_Aim_: Output each line exactly as it appears, skipping any embedded picture.
____ Data extract
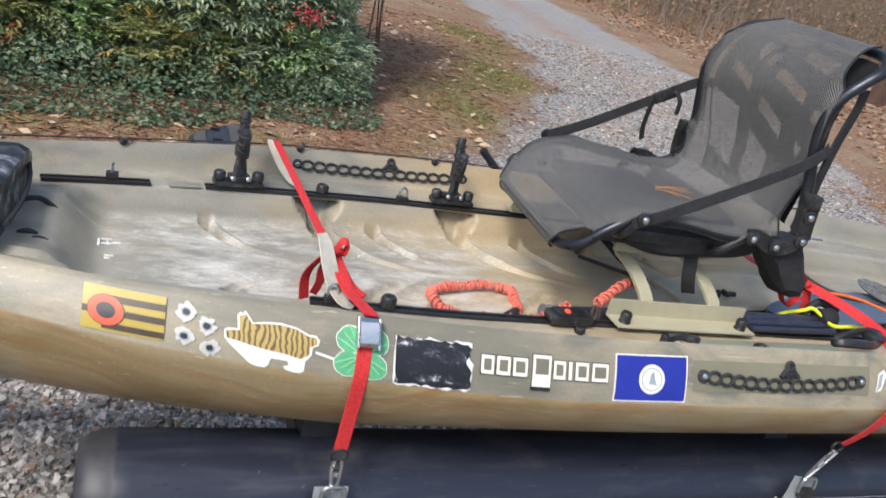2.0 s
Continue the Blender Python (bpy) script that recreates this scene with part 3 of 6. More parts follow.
def sticker(name, outline, mat, parent, out=0.002, label="", at=decal_side):
    """A flat decal laid on the near side panel; outline in (x, v)."""
    bm = bmesh.new()
    vs = [bm.verts.new((x, v * VH, 0)) for x, v in outline]
    f = bm.faces.new(vs)
    bmesh.ops.triangulate(bm, faces=[f])
    for _ in range(6):
        es = [e for e in bm.edges if e.calc_length() > 0.014]
        if not es:
            break
        bmesh.ops.subdivide_edges(bm, edges=es, cuts=1)
        bmesh.ops.triangulate(bm, faces=bm.faces[:])
    for v in bm.verts:
        v.co = at(v.co.x, v.co.y / VH, out)
    return part(name, bm, mat, parent, label)


def ring_outline(x, v, r, n=24, wob=0.0, seed=0):
    rs = random.Random(seed)
    return [(x + (r + wob * (rs.random() - 0.5)) * math.cos(2 * math.pi * i / n), v + (r + wob * (rs.random() - 0.5)) * math.sin(2 * math.pi * i / n) / VH) for i in range(n)]


def quad(x0, v0, x1, v1, dv0=0.0, dv1=0.0):
    return [(x0, v0), (x1, v0 + dv0), (x1, v1 + dv1), (x0, v1)]


s1 = sticker("sticker", quad(-0.521, 0.25, -0.396, 0.92, -0.03, -0.05), YELLOW, kayak, 0.002, "yellow sticker with brown stripes and a red ring")
for v0 in (0.36, 0.56, 0.77):
    sticker("stripe", quad(-0.49 if v0 != 0.56 else -0.521, v0, -0.396, v0 + 0.10, -0.03, -0.03), DARK_BROWN, s1, 0.0025)
sticker("rim_ring", ring_outline(-0.485, 0.585, 0.0285), DARK_BROWN, s1, 0.0034)
sticker("ring", ring_outline(-0.485, 0.585, 0.027), CORAL, s1, 0.0042)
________
_Solution to this exercise_:
2.0 s
Continue the Blender Python (bpy) script that recreates this scene with part 3 of 6. More parts follow.
def sticker(name, outline, mat, parent, out=0.002, label="", at=decal_side):
    """A flat decal laid on the near side panel; outline in (x, v)."""
    bm = bmesh.new()
    vs = [bm.verts.new((x, v * VH, 0)) for x, v in outline]
    f = bm.faces.new(vs)
    bmesh.ops.triangulate(bm, faces=[f])
    for _ in range(6):
        es = [e for e in bm.edges if e.calc_length() > 0.014]
        if not es:
            break
        bmesh.ops.subdivide_edges(bm, edges=es, cuts=1)
        bmesh.ops.triangulate(bm, faces=bm.faces[:])
    for v in bm.verts:
        v.co = at(v.co.x, v.co.y / VH, out)
    return part(name, bm, mat, parent, label)


def ring_outline(x, v, r, n=24, wob=0.0, seed=0):
    rs = random.Random(seed)
    return [(x + (r + wob * (rs.random() - 0.5)) * math.cos(2 * math.pi * i / n), v + (r + wob * (rs.random() - 0.5)) * math.sin(2 * math.pi * i / n) / VH) for i in range(n)]


def quad(x0, v0, x1, v1, dv0=0.0, dv1=0.0):
    return [(x0, v0), (x1, v0 + dv0), (x1, v1 + dv1), (x0, v1)]


s1 = sticker("sticker", quad(-0.521, 0.25, -0.396, 0.92, -0.03, -0.05), YELLOW, kayak, 0.002, "yellow sticker with brown stripes and a red ring")
for v0 in (0.36, 0.56, 0.77):
    sticker("stripe", quad(-0.49 if v0 != 0.56 else -0.521, v0, -0.396, v0 + 0.10, -0.03, -0.03), DARK_BROWN, s1, 0.0025)
sticker("rim_ring", ring_outline(-0.485, 0.585, 0.0285), DARK_BROWN, s1, 0.0034)
sticker("ring", ring_outline(-0.485, 0.585, 0.027), CORAL, s1, 0.0042)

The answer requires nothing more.